Un angelo mosse le labbra del carabiniere. E invece di pronunciare la loro sentenza di morte, disse: ‘andate’, facendo cenno con la mano, come se quel piccolo movimento nell’aria potesse trasportare all’istante quella famiglia in un posto sicuro. In un attimo creò uno spiraglio di vita e futuro.
Il libro di preghiera arrivò a Lanzo d’Intelvi insieme con Alba, Emilio e i loro due figli. Passò sotto al filo spinato e riuscì a non farsi sentire dai cani lupo che sorvegliavano il confine. Venne aperto e richiuso per due anni nel campo di internamento in Svizzera. D-o fai che riveda i miei genitori e la mia famiglia, diceva Alba ogni volta prima di nasconderlo tra le sue due gonne.
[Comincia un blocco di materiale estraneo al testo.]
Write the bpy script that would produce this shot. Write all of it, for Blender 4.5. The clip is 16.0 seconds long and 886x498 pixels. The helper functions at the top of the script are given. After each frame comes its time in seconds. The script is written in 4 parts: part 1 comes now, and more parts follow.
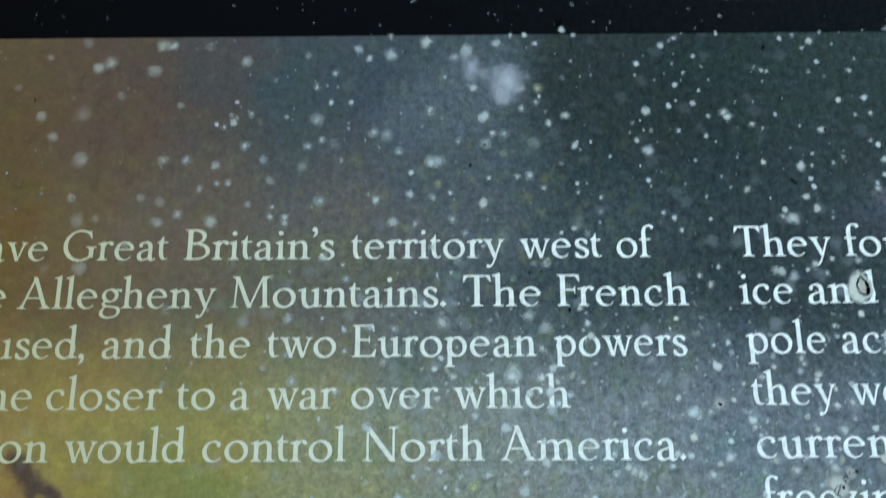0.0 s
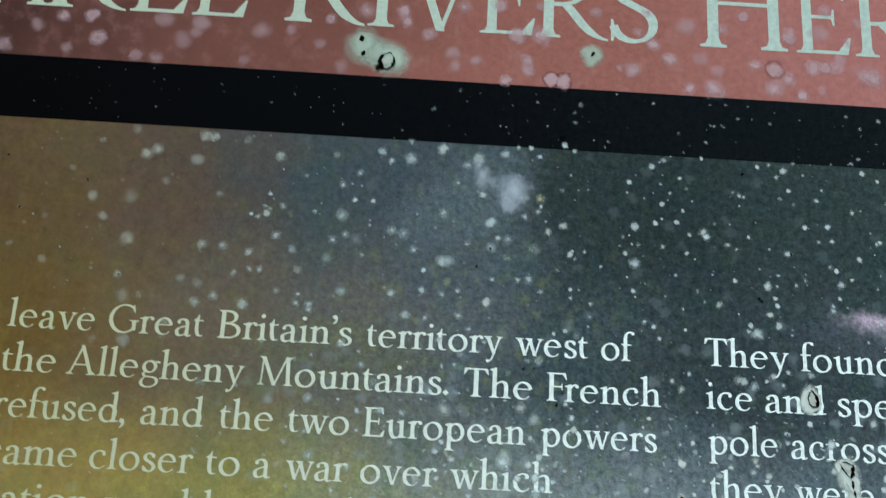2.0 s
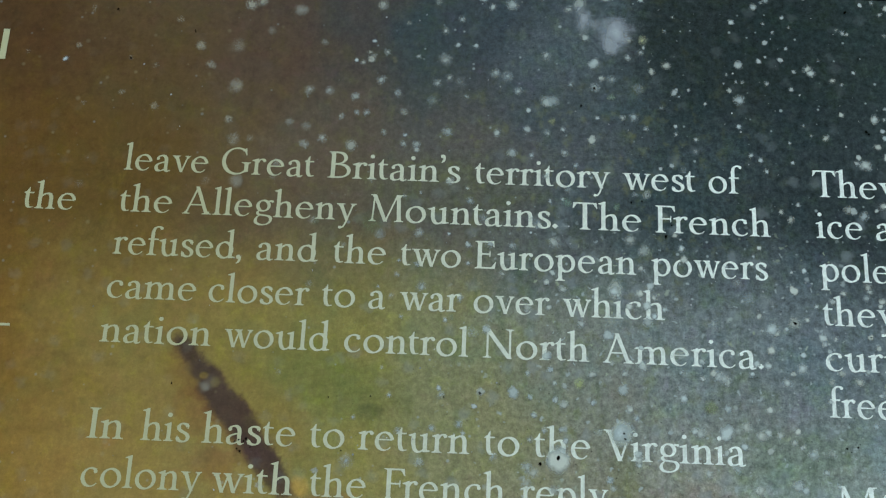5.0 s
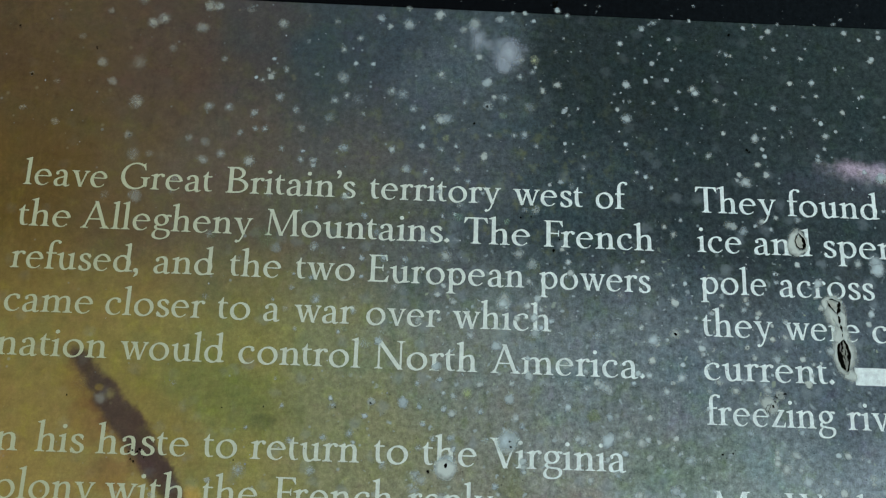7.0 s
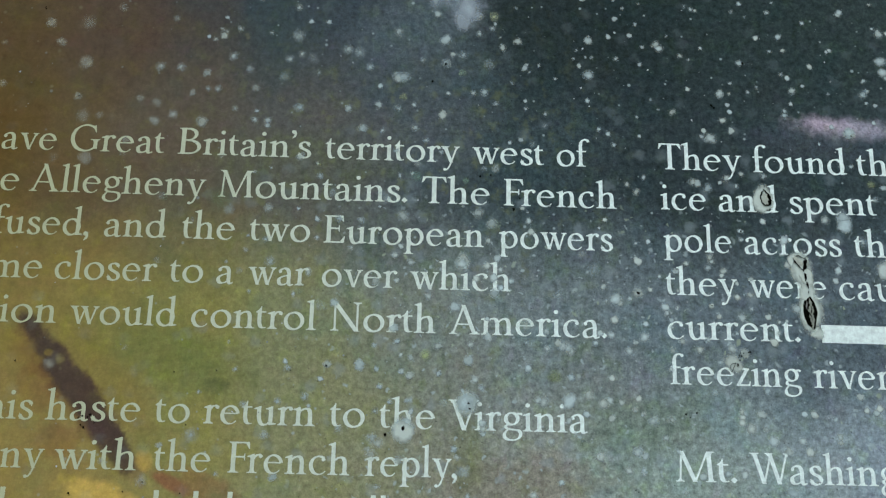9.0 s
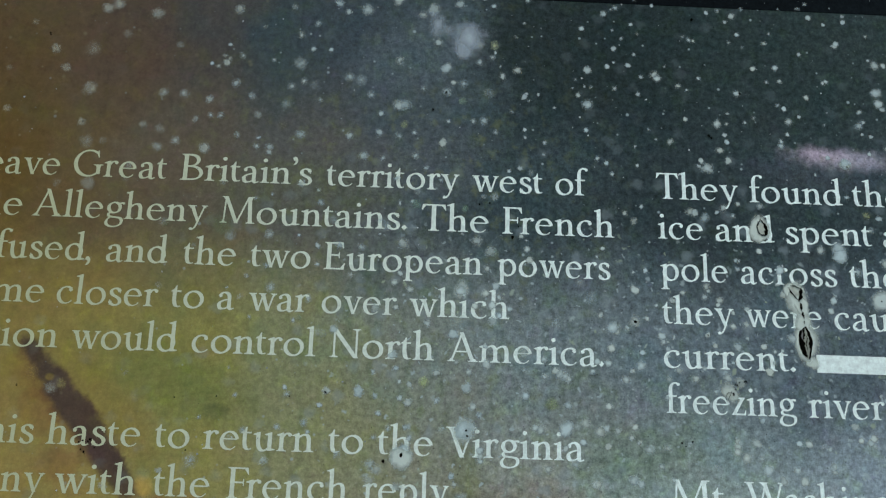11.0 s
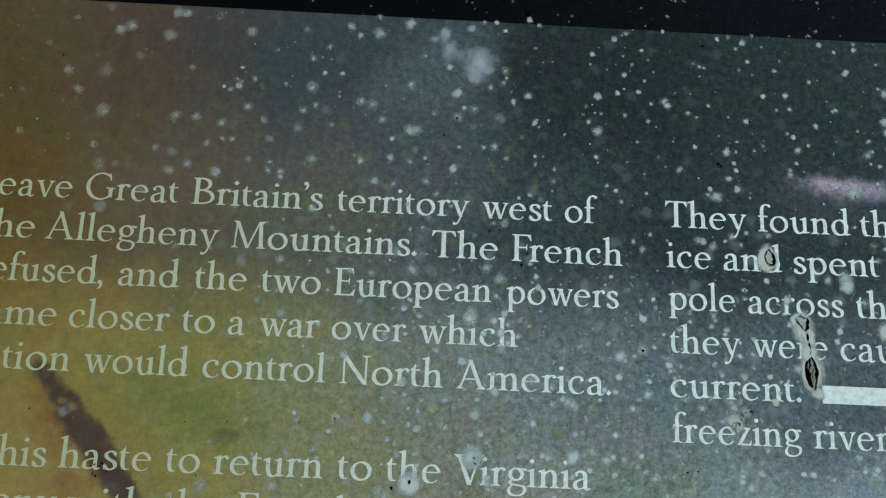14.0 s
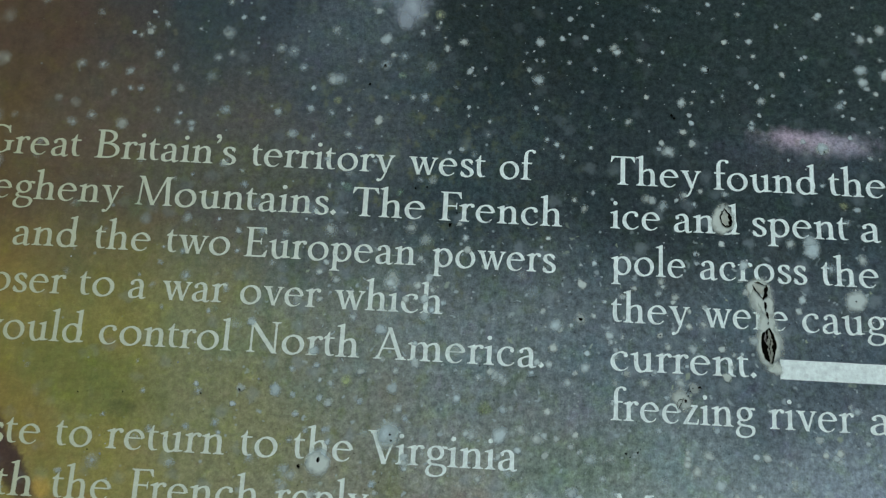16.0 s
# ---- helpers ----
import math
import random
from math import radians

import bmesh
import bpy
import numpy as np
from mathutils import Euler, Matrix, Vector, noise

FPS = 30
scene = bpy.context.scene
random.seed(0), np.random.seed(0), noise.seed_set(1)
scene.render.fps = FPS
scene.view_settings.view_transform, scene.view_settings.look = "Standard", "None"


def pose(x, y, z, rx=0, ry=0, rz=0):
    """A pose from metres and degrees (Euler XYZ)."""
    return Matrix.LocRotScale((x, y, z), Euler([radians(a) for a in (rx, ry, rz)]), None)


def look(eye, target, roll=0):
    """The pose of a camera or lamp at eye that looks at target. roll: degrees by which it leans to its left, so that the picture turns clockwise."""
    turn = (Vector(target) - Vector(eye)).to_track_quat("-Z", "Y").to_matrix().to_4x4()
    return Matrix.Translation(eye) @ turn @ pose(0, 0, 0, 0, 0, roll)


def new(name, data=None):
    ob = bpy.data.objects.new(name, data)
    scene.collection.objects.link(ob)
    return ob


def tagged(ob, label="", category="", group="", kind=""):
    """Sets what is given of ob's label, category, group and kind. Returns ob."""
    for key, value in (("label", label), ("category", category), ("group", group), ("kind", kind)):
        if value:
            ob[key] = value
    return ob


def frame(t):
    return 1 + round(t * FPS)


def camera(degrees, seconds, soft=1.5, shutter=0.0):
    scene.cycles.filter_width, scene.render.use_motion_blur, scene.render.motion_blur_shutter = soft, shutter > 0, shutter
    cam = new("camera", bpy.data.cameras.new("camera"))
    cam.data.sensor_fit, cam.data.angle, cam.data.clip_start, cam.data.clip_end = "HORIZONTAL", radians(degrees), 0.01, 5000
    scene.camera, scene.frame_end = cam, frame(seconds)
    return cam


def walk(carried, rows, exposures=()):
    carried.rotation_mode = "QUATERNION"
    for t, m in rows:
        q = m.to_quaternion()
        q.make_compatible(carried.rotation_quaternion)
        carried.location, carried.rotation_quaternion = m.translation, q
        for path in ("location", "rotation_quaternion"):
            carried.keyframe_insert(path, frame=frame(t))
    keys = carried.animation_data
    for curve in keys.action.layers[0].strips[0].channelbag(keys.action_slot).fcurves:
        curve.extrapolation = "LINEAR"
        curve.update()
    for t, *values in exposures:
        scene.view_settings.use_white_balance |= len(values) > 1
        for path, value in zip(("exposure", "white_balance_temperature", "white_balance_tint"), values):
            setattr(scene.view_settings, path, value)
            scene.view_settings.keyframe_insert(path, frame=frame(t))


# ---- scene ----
cam = camera(45.50, 16.0, soft=1.2, shutter=0.5)
PATH = [
    (0, (0.10631, -0.21277, 1.32836), (0.10155, 0.25966, 1.49205), -0.18),
    (0.5, (0.10162, -0.23033, 1.33770), (0.10110, 0.24220, 1.50117), 0.21),
    (1, (0.08736, -0.25543, 1.33035), (0.10022, 0.21838, 1.48954), 0.42),
    (1.5, (0.08616, -0.25422, 1.33027), (0.10082, 0.22086, 1.48547), 1.51),
    (2, (0.09689, -0.24868, 1.34682), (0.10621, 0.22795, 1.49761), 3.03),
    (2.5, (0.10325, -0.24371, 1.34236), (0.10175, 0.23695, 1.48007), 3.74),
    (3, (0.10466, -0.23438, 1.33016), (0.09134, 0.24643, 1.46782), 3.71),
    (3.2, (0.09625, -0.23219, 1.32148), (0.07691, 0.24695, 1.46310), 3.81),
    (5.3, (0.08161, -0.24062, 1.31020), (0.07649, 0.23734, 1.45692), 2.33),
    (5.5, (0.08779, -0.24111, 1.31093), (0.08508, 0.23654, 1.45873), 2.18),
    (6, (0.09174, -0.24833, 1.30934), (0.09872, 0.22963, 1.45598), 1.85),
    (6.5, (0.10097, -0.24919, 1.30893), (0.10967, 0.22820, 1.45733), 1.92),
    (7, (0.09714, -0.24758, 1.31044), (0.10902, 0.22962, 1.45925), 1.91),
    (7.5, (0.09832, -0.24417, 1.31212), (0.11058, 0.23409, 1.45743), 1.82),
    (8, (0.10534, -0.24167, 1.30749), (0.11705, 0.23654, 1.45302), 1.56),
    (8.5, (0.10918, -0.24052, 1.30679), (0.12066, 0.23823, 1.45057), 1.38),
    (9, (0.10711, -0.24063, 1.30573), (0.12024, 0.23812, 1.44934), 1.25),
    (9.2, (0.10761, -0.23948, 1.30503), (0.12245, 0.23894, 1.44958), 1.21),
    (11.3, (0.10617, -0.24553, 1.31011), (0.12050, 0.23181, 1.45821), 1.78),
    (11.5, (0.10547, -0.24661, 1.31052), (0.12091, 0.23132, 1.45661), 1.84),
    (12, (0.10667, -0.24761, 1.30908), (0.12318, 0.22968, 1.45716), 1.93),
    (12.5, (0.10731, -0.24507, 1.30934), (0.12437, 0.23258, 1.45616), 1.94),
    (13, (0.11187, -0.24131, 1.31274), (0.12800, 0.23725, 1.45668), 1.94),
    (13.5, (0.11367, -0.24213, 1.31619), (0.12930, 0.23649, 1.45999), 2.05),
    (14, (0.10439, -0.24853, 1.31921), (0.11749, 0.23141, 1.45878), 2.31),
    (14.5, (0.10382, -0.24651, 1.31705), (0.11801, 0.23211, 1.46098), 2.32),
    (15, (0.10932, -0.24659, 1.31813), (0.12257, 0.23284, 1.45945), 2.16),
    (15.5, (0.12143, -0.23807, 1.31477), (0.13089, 0.24204, 1.45407), 2.35),
    (16, (0.13266, -0.22591, 1.31950), (0.12544, 0.25554, 1.45424), 3.26),
]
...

Il libro tornò a Milano nel 1945. E con esso la famiglia Rabello.
Parte dei loro parenti era stata caricata su convogli e trasformata in cenere ad Auschwitz e Birkenau.
Il libro di preghiera accompagnò Alba fino all’ultimo respiro.
Posato sul comò accanto al letto, aperto e richiuso per tre volte al giorno, simbolo della resilienza di un popolo che non ha mail voluto smettere di credere, di trasmettere, di raccontare e soprattutto di pregare.

Alba, mia nonna, mi diceva sempre: Gheula, impara questa frase a memoria. Bechol derachecha daehu, ritrova D-o in ogni tua strada. Anche nei momenti più bui, quando hanno cercato di toglierci tutto ciò che possedevamo e distruggere tutto ciò che eravamo, siamo rimasti attaccati alla fede. Perché c’è qualcosa di peggio della morte fisica. La morte spirituale.